De ahí la trascendencia del 6 de Varick. Pero no, no se trata únicamente del cuarto de tan singular lugar, sino del castillo, el castillo de Auster que es el topos verdadero del escritor, su tópico crucial, el lugar que verdaderamente habita y rumia.

- “Auster enlaza sutilmente la reflexión acerca de su papel de hijo con su propia paternidad y con la soledad del escritor, y logra así que invención y aislamiento se hermanen en un encuentro doblemente trágico”.

Y tan trágico, que el escritor se desdobla en escritores, sus propios fantasmas.
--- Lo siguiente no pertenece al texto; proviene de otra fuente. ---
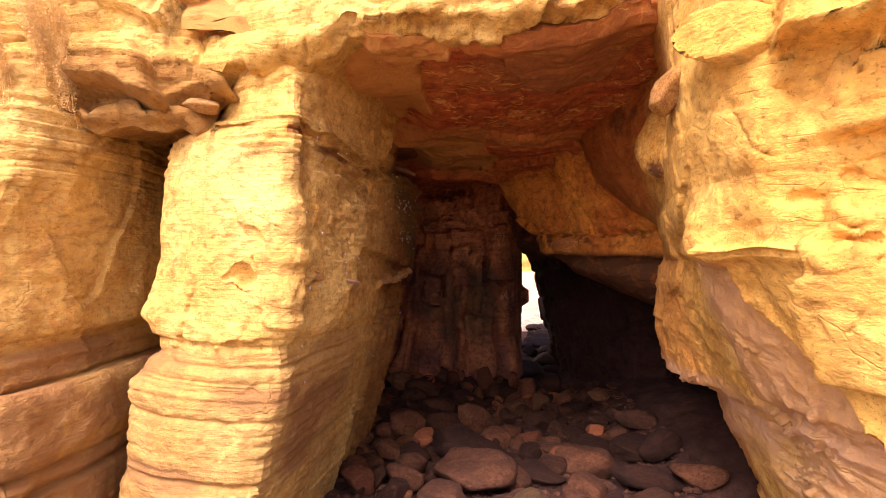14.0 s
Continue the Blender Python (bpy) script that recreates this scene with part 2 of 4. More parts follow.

Y el desdoblamiento configura una teoría de la novela. En este sentido, sin duda, el aislamiento de Paul Auster es más que proverbial.

- “…que una habitación es tanto el espacio central del drama humano … Porque no todo lo que ocurre entre las cuatro paredes de la conciencia es tedio, angustia, pesadumbre, desesperación”.

No lo es, porque Auster no puede ser romántico. No vive de sus experiencias sentimentales, ni de sus anhelos. Vive únicamente de sus invenciones. Pero sus invenciones adquieren la naturaleza de fútiles espectros.

- “…certeza que, a decir verdad, se acopla como un guante al ritmo de los trayectos mentales construidos por nuestros propios pasos y termina por acercarnos siempre a la vida”.

Pero el acercarse a la vida de Auster es, al tiempo, un alejarse de la misma. Un obligarse a novelarla. Este es el drama vital y creativo de Paul Auster.

Por qué sea lo aventuramos … pero hay escritores que pueblan sus obras de espectros. Auster es uno. A lo mejor esta es una de las claves de sus éxitos.